Instruction:
Strip the pictures and reproduce the rest of the listing exactly.

::: Information provided

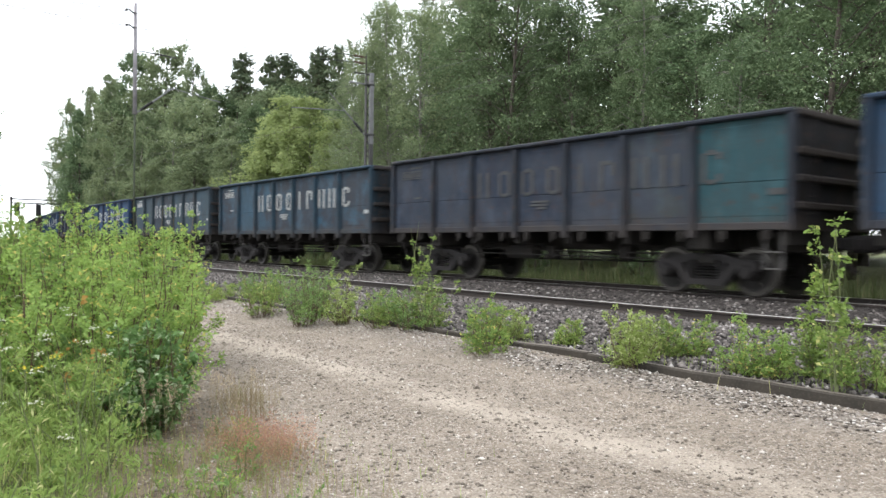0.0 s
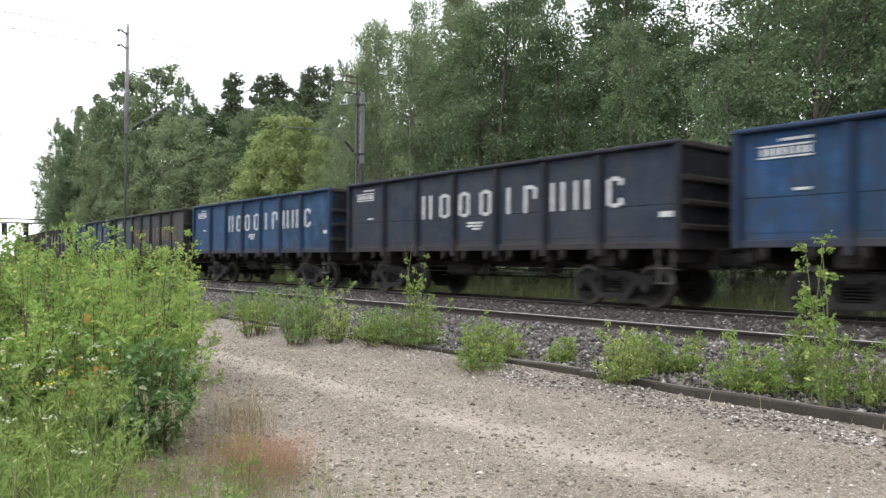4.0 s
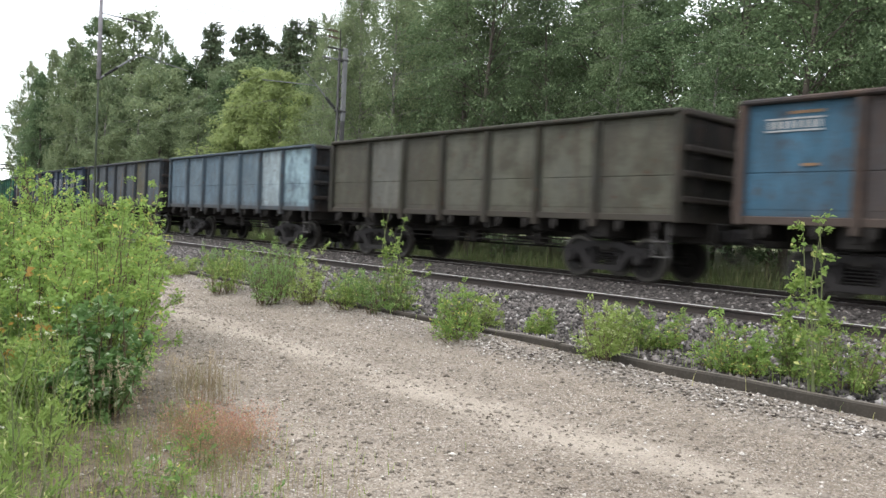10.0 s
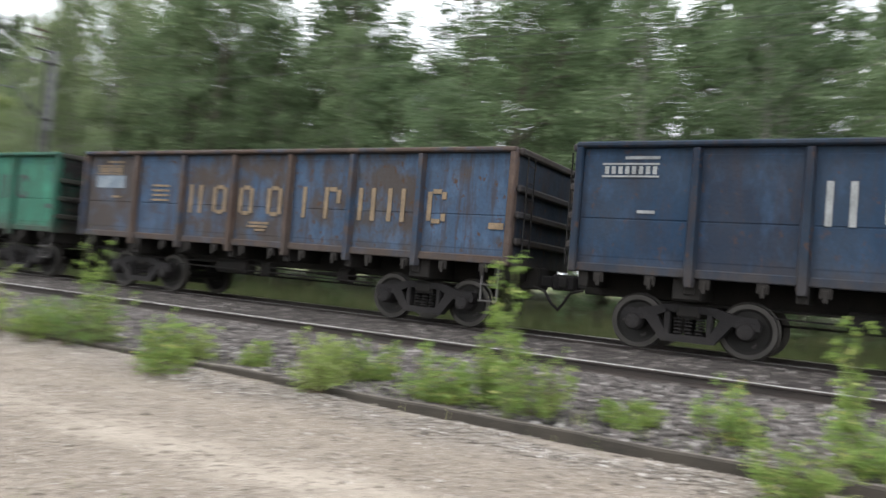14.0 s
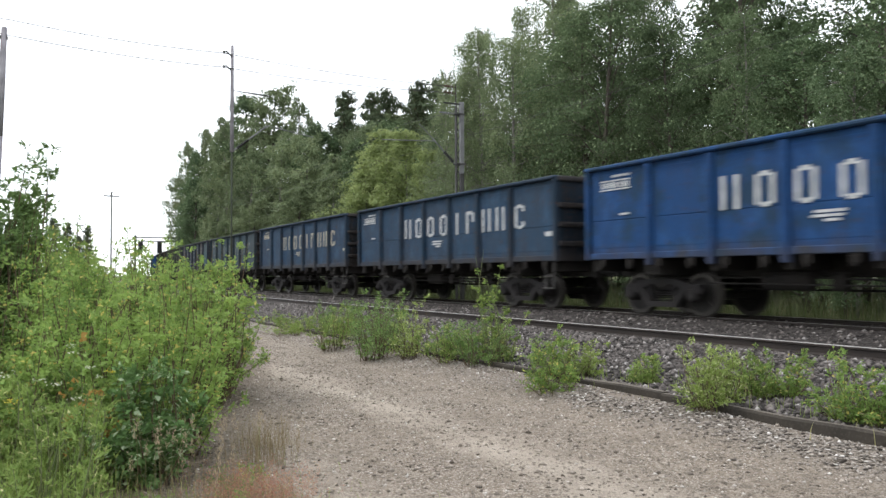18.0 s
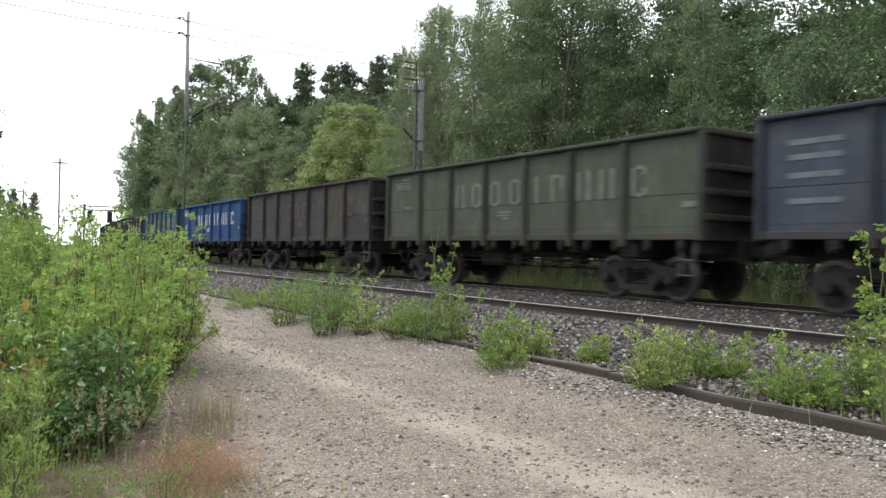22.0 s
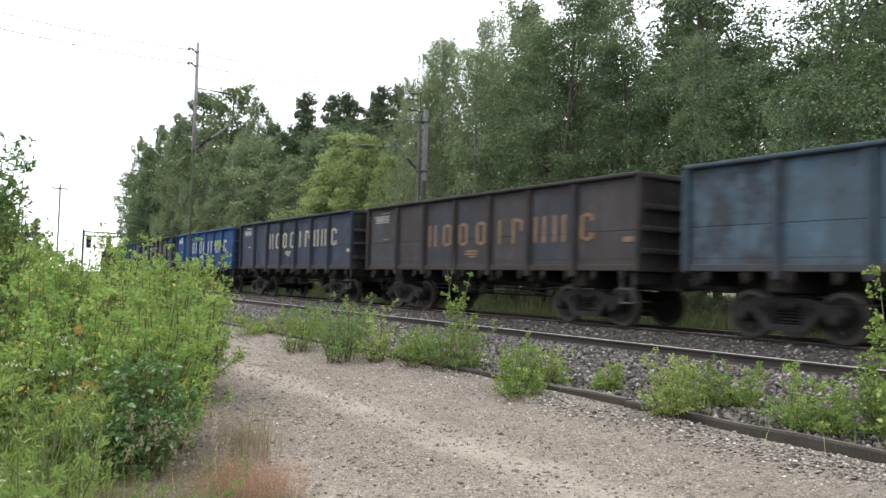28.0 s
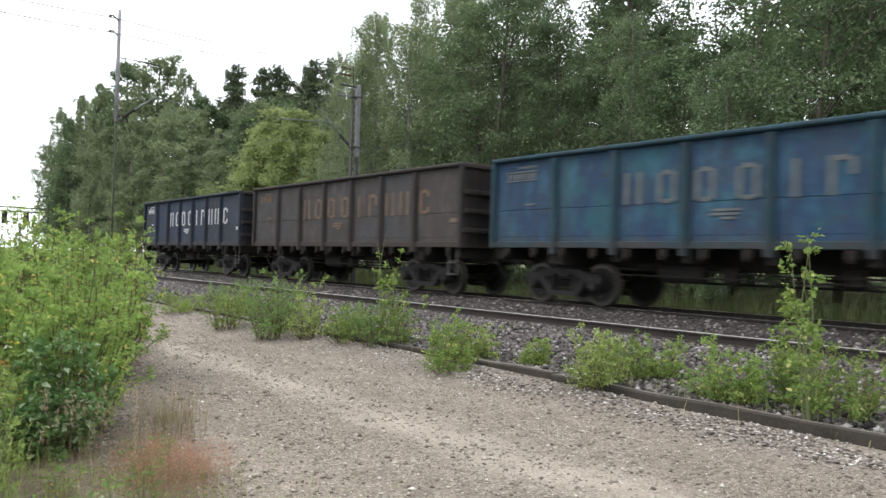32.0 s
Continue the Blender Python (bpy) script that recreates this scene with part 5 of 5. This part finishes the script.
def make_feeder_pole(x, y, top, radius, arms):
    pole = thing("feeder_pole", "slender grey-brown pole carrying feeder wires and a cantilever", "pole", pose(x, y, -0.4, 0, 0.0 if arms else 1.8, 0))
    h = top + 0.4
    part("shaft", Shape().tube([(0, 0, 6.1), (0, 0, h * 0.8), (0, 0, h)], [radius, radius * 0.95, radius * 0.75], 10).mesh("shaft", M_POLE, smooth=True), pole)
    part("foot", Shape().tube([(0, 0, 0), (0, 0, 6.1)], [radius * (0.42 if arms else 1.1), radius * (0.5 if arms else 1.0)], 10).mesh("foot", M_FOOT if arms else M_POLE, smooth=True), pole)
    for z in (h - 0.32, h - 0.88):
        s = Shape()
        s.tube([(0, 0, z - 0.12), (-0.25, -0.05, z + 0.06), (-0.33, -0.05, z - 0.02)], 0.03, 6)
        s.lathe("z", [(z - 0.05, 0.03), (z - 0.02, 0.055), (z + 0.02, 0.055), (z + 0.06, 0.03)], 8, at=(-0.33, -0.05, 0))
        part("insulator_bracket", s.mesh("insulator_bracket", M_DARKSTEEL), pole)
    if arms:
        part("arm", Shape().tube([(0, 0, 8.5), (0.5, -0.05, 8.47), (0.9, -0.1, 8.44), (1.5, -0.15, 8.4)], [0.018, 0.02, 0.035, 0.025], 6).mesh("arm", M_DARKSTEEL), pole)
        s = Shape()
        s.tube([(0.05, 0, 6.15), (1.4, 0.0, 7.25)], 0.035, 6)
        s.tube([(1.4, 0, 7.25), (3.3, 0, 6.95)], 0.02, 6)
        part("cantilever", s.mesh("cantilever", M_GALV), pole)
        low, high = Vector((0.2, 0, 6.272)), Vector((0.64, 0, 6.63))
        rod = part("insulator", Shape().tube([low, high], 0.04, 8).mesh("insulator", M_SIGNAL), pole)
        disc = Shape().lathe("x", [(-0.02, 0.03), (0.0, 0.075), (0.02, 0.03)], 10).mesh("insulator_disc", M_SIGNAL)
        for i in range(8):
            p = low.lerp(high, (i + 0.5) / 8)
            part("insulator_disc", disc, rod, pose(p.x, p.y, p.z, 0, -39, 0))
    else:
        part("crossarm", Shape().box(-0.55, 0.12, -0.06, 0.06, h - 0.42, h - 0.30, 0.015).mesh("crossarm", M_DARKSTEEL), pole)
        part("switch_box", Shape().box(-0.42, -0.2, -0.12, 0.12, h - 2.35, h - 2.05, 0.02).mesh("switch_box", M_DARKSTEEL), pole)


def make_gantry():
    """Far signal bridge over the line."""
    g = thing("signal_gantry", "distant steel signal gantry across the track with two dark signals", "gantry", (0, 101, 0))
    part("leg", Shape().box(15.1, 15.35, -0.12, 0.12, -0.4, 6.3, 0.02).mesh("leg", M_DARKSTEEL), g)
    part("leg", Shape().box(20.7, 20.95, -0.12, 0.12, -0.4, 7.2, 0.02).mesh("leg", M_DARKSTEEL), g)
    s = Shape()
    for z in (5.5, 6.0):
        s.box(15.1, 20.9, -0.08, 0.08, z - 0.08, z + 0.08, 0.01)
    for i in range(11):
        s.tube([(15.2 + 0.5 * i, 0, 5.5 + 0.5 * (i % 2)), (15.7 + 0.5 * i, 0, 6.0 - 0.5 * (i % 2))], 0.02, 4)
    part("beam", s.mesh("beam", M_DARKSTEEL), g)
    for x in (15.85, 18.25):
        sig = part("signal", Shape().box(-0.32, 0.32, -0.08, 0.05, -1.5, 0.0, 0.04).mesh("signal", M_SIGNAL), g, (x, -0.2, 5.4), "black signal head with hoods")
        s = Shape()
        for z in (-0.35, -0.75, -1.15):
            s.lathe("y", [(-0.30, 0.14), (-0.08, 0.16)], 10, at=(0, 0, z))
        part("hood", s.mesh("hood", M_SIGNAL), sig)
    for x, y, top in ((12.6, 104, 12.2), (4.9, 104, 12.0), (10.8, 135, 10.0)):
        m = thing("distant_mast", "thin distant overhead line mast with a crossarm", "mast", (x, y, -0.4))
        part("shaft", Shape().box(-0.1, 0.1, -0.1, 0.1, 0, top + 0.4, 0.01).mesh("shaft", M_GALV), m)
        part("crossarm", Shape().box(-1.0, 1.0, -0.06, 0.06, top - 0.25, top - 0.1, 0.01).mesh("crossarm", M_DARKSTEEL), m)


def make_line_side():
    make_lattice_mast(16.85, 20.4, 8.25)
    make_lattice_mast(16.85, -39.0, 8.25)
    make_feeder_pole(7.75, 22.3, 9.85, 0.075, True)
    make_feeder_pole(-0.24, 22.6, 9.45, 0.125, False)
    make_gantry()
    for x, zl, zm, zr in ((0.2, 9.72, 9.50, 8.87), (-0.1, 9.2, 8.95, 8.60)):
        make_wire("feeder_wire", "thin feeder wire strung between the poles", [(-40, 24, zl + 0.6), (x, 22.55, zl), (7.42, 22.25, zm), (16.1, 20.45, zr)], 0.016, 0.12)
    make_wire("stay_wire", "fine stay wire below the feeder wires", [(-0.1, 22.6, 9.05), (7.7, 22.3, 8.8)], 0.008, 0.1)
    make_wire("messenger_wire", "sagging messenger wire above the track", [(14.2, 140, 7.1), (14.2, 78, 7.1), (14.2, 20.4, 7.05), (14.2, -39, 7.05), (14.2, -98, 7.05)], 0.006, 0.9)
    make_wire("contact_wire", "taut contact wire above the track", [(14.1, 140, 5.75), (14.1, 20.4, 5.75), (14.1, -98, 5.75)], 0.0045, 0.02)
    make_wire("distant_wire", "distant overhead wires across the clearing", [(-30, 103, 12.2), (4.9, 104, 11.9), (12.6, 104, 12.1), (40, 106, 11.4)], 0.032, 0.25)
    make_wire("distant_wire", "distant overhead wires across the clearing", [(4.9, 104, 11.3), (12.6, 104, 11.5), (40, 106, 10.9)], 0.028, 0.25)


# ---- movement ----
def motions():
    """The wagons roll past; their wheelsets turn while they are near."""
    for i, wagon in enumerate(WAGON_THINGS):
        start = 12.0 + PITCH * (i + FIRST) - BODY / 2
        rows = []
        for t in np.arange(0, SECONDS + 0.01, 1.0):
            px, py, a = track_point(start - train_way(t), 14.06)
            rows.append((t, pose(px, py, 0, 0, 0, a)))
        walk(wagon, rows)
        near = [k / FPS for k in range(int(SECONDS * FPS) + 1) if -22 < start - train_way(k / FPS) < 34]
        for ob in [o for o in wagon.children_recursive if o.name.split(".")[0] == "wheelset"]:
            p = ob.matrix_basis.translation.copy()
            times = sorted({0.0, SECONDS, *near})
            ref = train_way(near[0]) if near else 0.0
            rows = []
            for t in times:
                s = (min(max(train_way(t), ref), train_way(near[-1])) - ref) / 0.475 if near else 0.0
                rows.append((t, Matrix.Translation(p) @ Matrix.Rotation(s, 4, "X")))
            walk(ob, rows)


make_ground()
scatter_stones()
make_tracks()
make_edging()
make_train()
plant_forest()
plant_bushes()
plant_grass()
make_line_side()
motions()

::::::

Solved exercise:
0.0 s
4.0 s
10.0 s
14.0 s
18.0 s
22.0 s
28.0 s
32.0 s
Continue the Blender Python (bpy) script that recreates this scene with part 5 of 5. This part finishes the script.
def make_feeder_pole(x, y, top, radius, arms):
    pole = thing("feeder_pole", "slender grey-brown pole carrying feeder wires and a cantilever", "pole", pose(x, y, -0.4, 0, 0.0 if arms else 1.8, 0))
    h = top + 0.4
    part("shaft", Shape().tube([(0, 0, 6.1), (0, 0, h * 0.8), (0, 0, h)], [radius, radius * 0.95, radius * 0.75], 10).mesh("shaft", M_POLE, smooth=True), pole)
    part("foot", Shape().tube([(0, 0, 0), (0, 0, 6.1)], [radius * (0.42 if arms else 1.1), radius * (0.5 if arms else 1.0)], 10).mesh("foot", M_FOOT if arms else M_POLE, smooth=True), pole)
    for z in (h - 0.32, h - 0.88):
        s = Shape()
        s.tube([(0, 0, z - 0.12), (-0.25, -0.05, z + 0.06), (-0.33, -0.05, z - 0.02)], 0.03, 6)
        s.lathe("z", [(z - 0.05, 0.03), (z - 0.02, 0.055), (z + 0.02, 0.055), (z + 0.06, 0.03)], 8, at=(-0.33, -0.05, 0))
        part("insulator_bracket", s.mesh("insulator_bracket", M_DARKSTEEL), pole)
    if arms:
        part("arm", Shape().tube([(0, 0, 8.5), (0.5, -0.05, 8.47), (0.9, -0.1, 8.44), (1.5, -0.15, 8.4)], [0.018, 0.02, 0.035, 0.025], 6).mesh("arm", M_DARKSTEEL), pole)
        s = Shape()
        s.tube([(0.05, 0, 6.15), (1.4, 0.0, 7.25)], 0.035, 6)
        s.tube([(1.4, 0, 7.25), (3.3, 0, 6.95)], 0.02, 6)
        part("cantilever", s.mesh("cantilever", M_GALV), pole)
        low, high = Vector((0.2, 0, 6.272)), Vector((0.64, 0, 6.63))
        rod = part("insulator", Shape().tube([low, high], 0.04, 8).mesh("insulator", M_SIGNAL), pole)
        disc = Shape().lathe("x", [(-0.02, 0.03), (0.0, 0.075), (0.02, 0.03)], 10).mesh("insulator_disc", M_SIGNAL)
        for i in range(8):
            p = low.lerp(high, (i + 0.5) / 8)
            part("insulator_disc", disc, rod, pose(p.x, p.y, p.z, 0, -39, 0))
    else:
        part("crossarm", Shape().box(-0.55, 0.12, -0.06, 0.06, h - 0.42, h - 0.30, 0.015).mesh("crossarm", M_DARKSTEEL), pole)
        part("switch_box", Shape().box(-0.42, -0.2, -0.12, 0.12, h - 2.35, h - 2.05, 0.02).mesh("switch_box", M_DARKSTEEL), pole)


def make_gantry():
    """Far signal bridge over the line."""
    g = thing("signal_gantry", "distant steel signal gantry across the track with two dark signals", "gantry", (0, 101, 0))
    part("leg", Shape().box(15.1, 15.35, -0.12, 0.12, -0.4, 6.3, 0.02).mesh("leg", M_DARKSTEEL), g)
    part("leg", Shape().box(20.7, 20.95, -0.12, 0.12, -0.4, 7.2, 0.02).mesh("leg", M_DARKSTEEL), g)
    s = Shape()
    for z in (5.5, 6.0):
        s.box(15.1, 20.9, -0.08, 0.08, z - 0.08, z + 0.08, 0.01)
    for i in range(11):
        s.tube([(15.2 + 0.5 * i, 0, 5.5 + 0.5 * (i % 2)), (15.7 + 0.5 * i, 0, 6.0 - 0.5 * (i % 2))], 0.02, 4)
    part("beam", s.mesh("beam", M_DARKSTEEL), g)
    for x in (15.85, 18.25):
        sig = part("signal", Shape().box(-0.32, 0.32, -0.08, 0.05, -1.5, 0.0, 0.04).mesh("signal", M_SIGNAL), g, (x, -0.2, 5.4), "black signal head with hoods")
        s = Shape()
        for z in (-0.35, -0.75, -1.15):
            s.lathe("y", [(-0.30, 0.14), (-0.08, 0.16)], 10, at=(0, 0, z))
        part("hood", s.mesh("hood", M_SIGNAL), sig)
    for x, y, top in ((12.6, 104, 12.2), (4.9, 104, 12.0), (10.8, 135, 10.0)):
        m = thing("distant_mast", "thin distant overhead line mast with a crossarm", "mast", (x, y, -0.4))
        part("shaft", Shape().box(-0.1, 0.1, -0.1, 0.1, 0, top + 0.4, 0.01).mesh("shaft", M_GALV), m)
        part("crossarm", Shape().box(-1.0, 1.0, -0.06, 0.06, top - 0.25, top - 0.1, 0.01).mesh("crossarm", M_DARKSTEEL), m)


def make_line_side():
    make_lattice_mast(16.85, 20.4, 8.25)
    make_lattice_mast(16.85, -39.0, 8.25)
    make_feeder_pole(7.75, 22.3, 9.85, 0.075, True)
    make_feeder_pole(-0.24, 22.6, 9.45, 0.125, False)
    make_gantry()
    for x, zl, zm, zr in ((0.2, 9.72, 9.50, 8.87), (-0.1, 9.2, 8.95, 8.60)):
        make_wire("feeder_wire", "thin feeder wire strung between the poles", [(-40, 24, zl + 0.6), (x, 22.55, zl), (7.42, 22.25, zm), (16.1, 20.45, zr)], 0.016, 0.12)
    make_wire("stay_wire", "fine stay wire below the feeder wires", [(-0.1, 22.6, 9.05), (7.7, 22.3, 8.8)], 0.008, 0.1)
    make_wire("messenger_wire", "sagging messenger wire above the track", [(14.2, 140, 7.1), (14.2, 78, 7.1), (14.2, 20.4, 7.05), (14.2, -39, 7.05), (14.2, -98, 7.05)], 0.006, 0.9)
    make_wire("contact_wire", "taut contact wire above the track", [(14.1, 140, 5.75), (14.1, 20.4, 5.75), (14.1, -98, 5.75)], 0.0045, 0.02)
    make_wire("distant_wire", "distant overhead wires across the clearing", [(-30, 103, 12.2), (4.9, 104, 11.9), (12.6, 104, 12.1), (40, 106, 11.4)], 0.032, 0.25)
    make_wire("distant_wire", "distant overhead wires across the clearing", [(4.9, 104, 11.3), (12.6, 104, 11.5), (40, 106, 10.9)], 0.028, 0.25)


# ---- movement ----
def motions():
    """The wagons roll past; their wheelsets turn while they are near."""
    for i, wagon in enumerate(WAGON_THINGS):
        start = 12.0 + PITCH * (i + FIRST) - BODY / 2
        rows = []
        for t in np.arange(0, SECONDS + 0.01, 1.0):
            px, py, a = track_point(start - train_way(t), 14.06)
            rows.append((t, pose(px, py, 0, 0, 0, a)))
        walk(wagon, rows)
        near = [k / FPS for k in range(int(SECONDS * FPS) + 1) if -22 < start - train_way(k / FPS) < 34]
        for ob in [o for o in wagon.children_recursive if o.name.split(".")[0] == "wheelset"]:
            p = ob.matrix_basis.translation.copy()
            times = sorted({0.0, SECONDS, *near})
            ref = train_way(near[0]) if near else 0.0
            rows = []
            for t in times:
                s = (min(max(train_way(t), ref), train_way(near[-1])) - ref) / 0.475 if near else 0.0
                rows.append((t, Matrix.Translation(p) @ Matrix.Rotation(s, 4, "X")))
            walk(ob, rows)


make_ground()
scatter_stones()
make_tracks()
make_edging()
make_train()
plant_forest()
plant_bushes()
plant_grass()
make_line_side()
motions()